The second of two forums on the financial crisis sponsored by the University of Washington Alumni Association took place Nov. 3 at Kane Hall. Both events, which drew capacity crowds, are available via archived streaming video.
Whereas the first discussion, which I also covered for Crosscut, summarized the origins and possible consequences of the market meltdown, the second was billed as covering possible solutions. Moderated by former Mayor Norm Rice, it was simply titled, "What Should We Do Now?" and featured Yu-Chin Chen and Charles Nelson of the economics department, Karma Hadjimichalakis of the Foster School of Business, Wolfram Latsch of the Jackson School of International Studies, and local economic analyst Dick Conway. Yet Nelson's late addition to the panel (he's still not listed on the webcast page) wasn't the only change of plans.
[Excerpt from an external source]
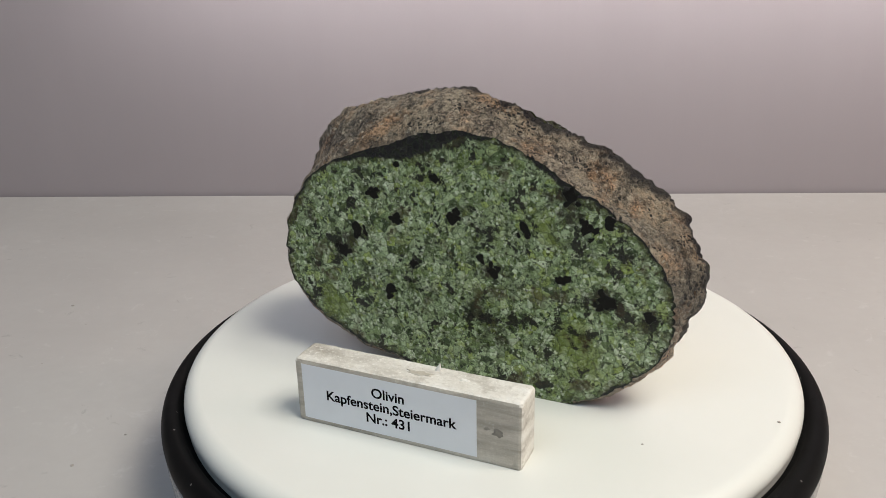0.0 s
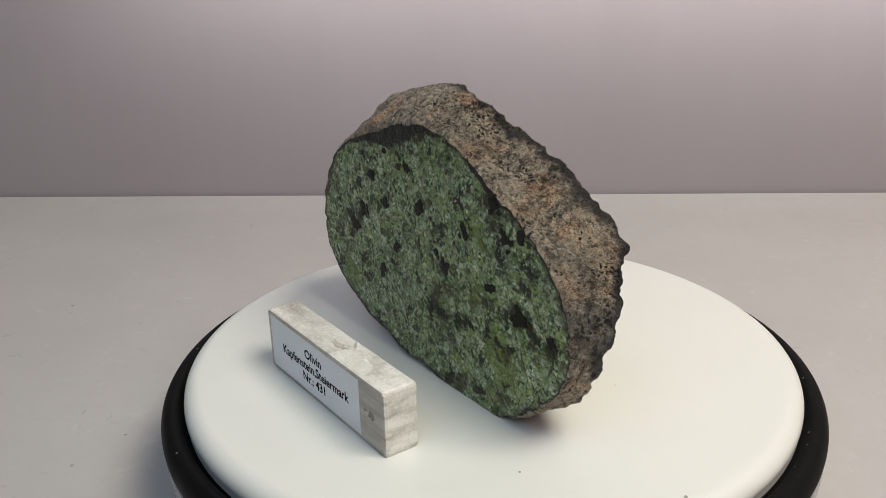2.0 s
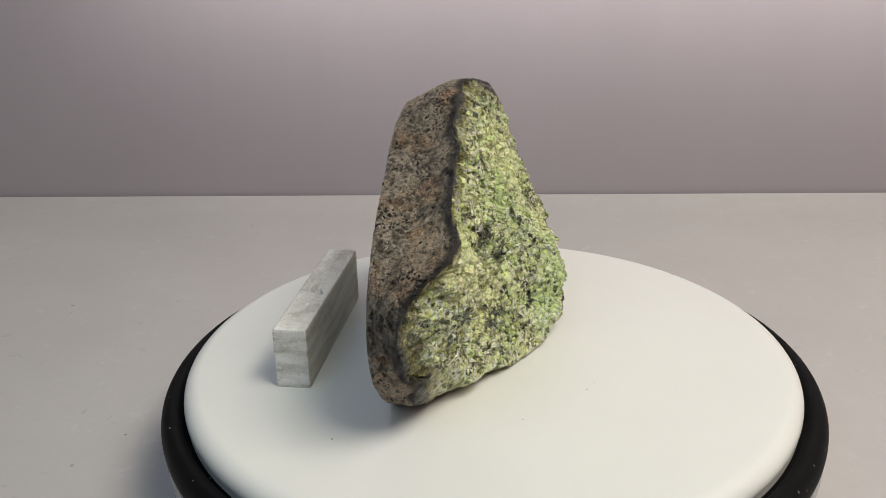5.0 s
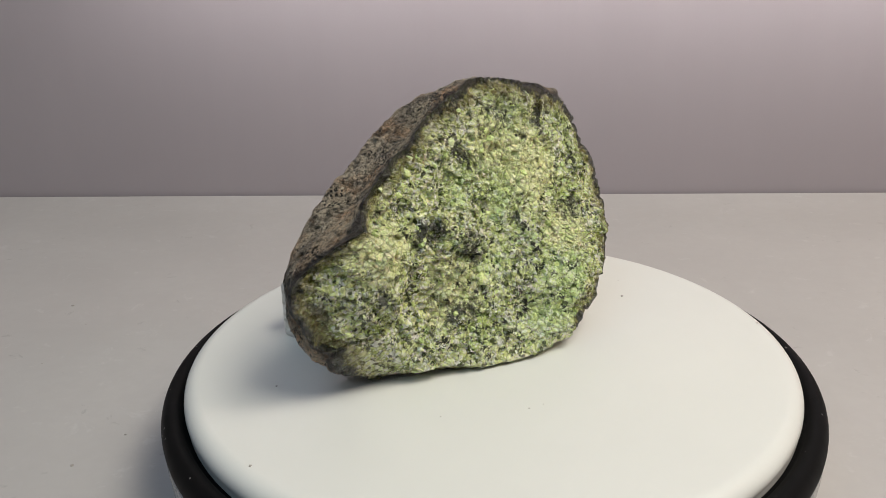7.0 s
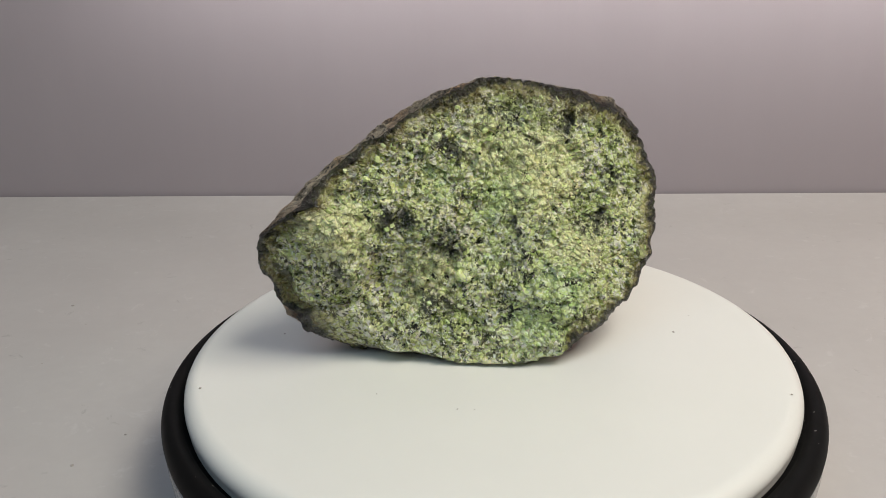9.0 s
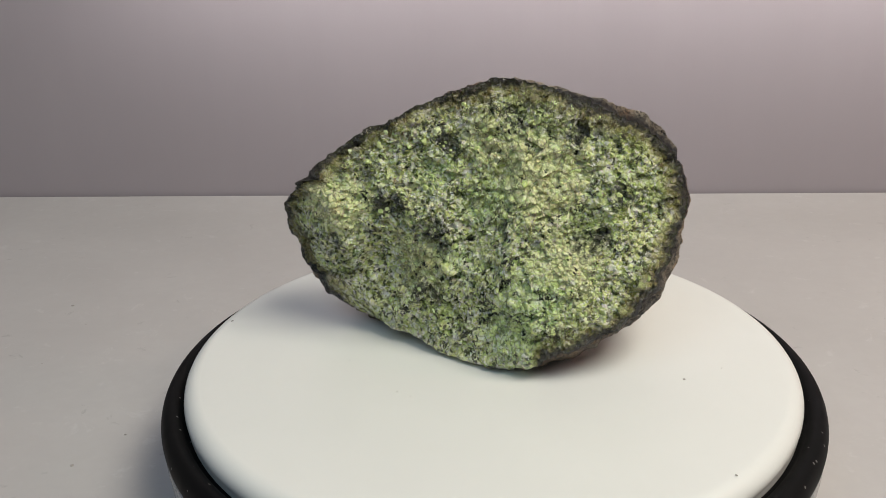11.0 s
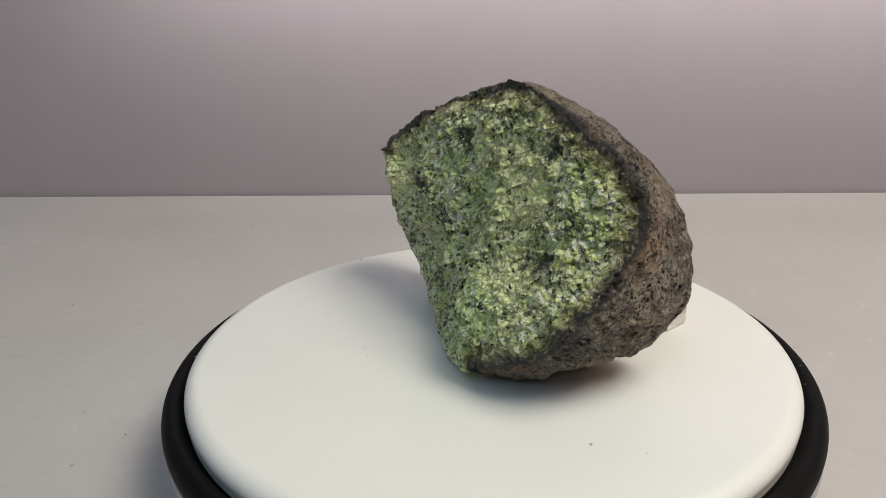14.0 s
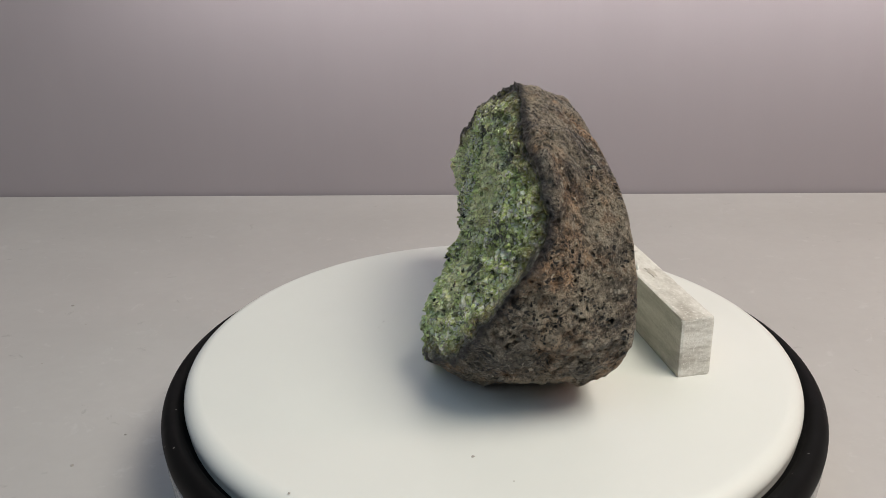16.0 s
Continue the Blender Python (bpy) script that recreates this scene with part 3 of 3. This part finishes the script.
def build_rock():
    rock = tagged(new("rock"), "sawn green olivine nodule in brown basalt crust on a plate", "rock")
    degs = [360.0 * k / AROUND for k in range(AROUND)]
    # where the crust ends on the broken side
    ends = []
    for d in degs:
        c, s = math.cos(radians(d)), math.sin(radians(d))
        w = 8.0
        while w < 56.0:
            r = side_radius(d, w)
            if w >= back_depth(r * c, r * s):
                break
            w += 0.25
        ends.append(w)
    ends = [sum(ends[(k + j) % AROUND] for j in range(-5, 6)) / 11 + 0.9 * noise.fractal(Vector((math.cos(radians(d)), math.sin(radians(d)), 0.3)) * 9, 0.9, 2, 3)
            for k, d in enumerate(degs)]
    # on the lower right the break reaches further round, and the crust stops short of the edge
    def reach(d, centre, width):
        return math.exp(-((((d - centre + 180) % 360 - 180) / width) ** 4))

    stops = [min(e, 60.0 - 49.0 * reach(d, 322, 30), 60.0 - 34.0 * reach(d, 6, 46), 60.0 - 38.0 * reach(d, 280, 31)) + 1.4 * noise.fractal(Vector((math.cos(radians(d)) * 9, math.sin(radians(d)) * 9, 4.4)), 0.9, 2, 3)
             for d, e in zip(degs, ends)]
    stops = [min(max(sum(stops[(k + m) % AROUND] for m in range(-4, 5)) / 9, 6.0), ends[k]) for k in range(AROUND)]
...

Somehow the forum had been retooled as part two of the first rather than the second in a series: Instead of providing practical advice to worried citizens or policy advice to the newly elected president, the panelists spent most of their time talking about the true global nature of the financial crisis.
James Jiambalvo, dean of the Foster School, noted during his introductory remarks that while the U.S. stock market has certainly suffered (down 36 percent in the preceding 12 months), we are relatively well off. China, whose market fell nearly 60 percent over the same period, and Iceland, whose OMX 15 index fell 77 percent on a single day, Oct. 14, have taken it far worse. Interestingly, this means that the United States is not in danger of losing global financial preeminence, as Rice worried. Chen actually thinks we might gain: The fact that the dollar is gaining ground against foreign currencies means that global investors still see us as a "safe haven." It was the attractiveness of the U.S. from an investment perspective that brought a flood of liquidity into our markets after 9/11, and a similar phenomenon seems to be taking place right now. "Countries are lining up to lend us money" at relatively low rates, says Latch.
What do they see coming? Latch predicts greater international coordination and cooperation, along with the overhaul of institutions like the World Bank and IMF, which he characterized as having been designed for "a completely different world." Longer-term, everyone seemed to be counting on a U.S. recovery, though whether it would take the shape of an L, V, W, or U was up for debate. As for Washington state, Conway foresees a slowdown, even in Puget Sound. King County in general and Seattle in particular are the only jurisdictions still showing job growth, and this is unlikely to continue.
It was when Rice opened up the floor to questions that more practical issues came to the fore. Members of the audience were concerned about unfunded Medicare and Social Security liabilities, the effect of the crisis on students (loans and job prospects), possible municipal bond defaults, and the possible departure of Boeing from the area. The panel was unable to do much reassuring, though Conway thinks it would be too hard for Boeing to move, and Chen is an optimist with regard to entitlement programs. Rice does, however, foresee some political subdivisions defaulting on their issues, and as for students? Nelson says this is a good time to go to school, as the opportunity cost is low. (Read: In 2009, the choice may not be between school and work, but between school and unemployment). Latsch got the biggest laugh of the night when he expressed his concern over a glut of applications to law school. Apparently many of his former students have recently left Wall Street and now want to apply their talents to our legal system.
In fairness to the panel, there are no quick fixes. Their suggestions to the new president, with which they closed the evening, included investment in infrastructure (what Nelson called "bridges to somewhere"); the avoidance of protectionism, isolationism, and antiglobalization (Nelson and Latsch); and aid to states, the unemployed, and underwater homeowners, plus more money for education (Hadjimichalakis). Conway had said earlier that the domestic economy is paralyzed by a "fear of falling," and that to combat this "we need to do a better job of explaining what's going on ... help people to think properly about the problem." He reiterated in his final remarks that "a lot of our troubles are [from] misperceptions about what's going on," and that, like FDR, President-elect Barack Obama must talk directly to the people and "give straight answers."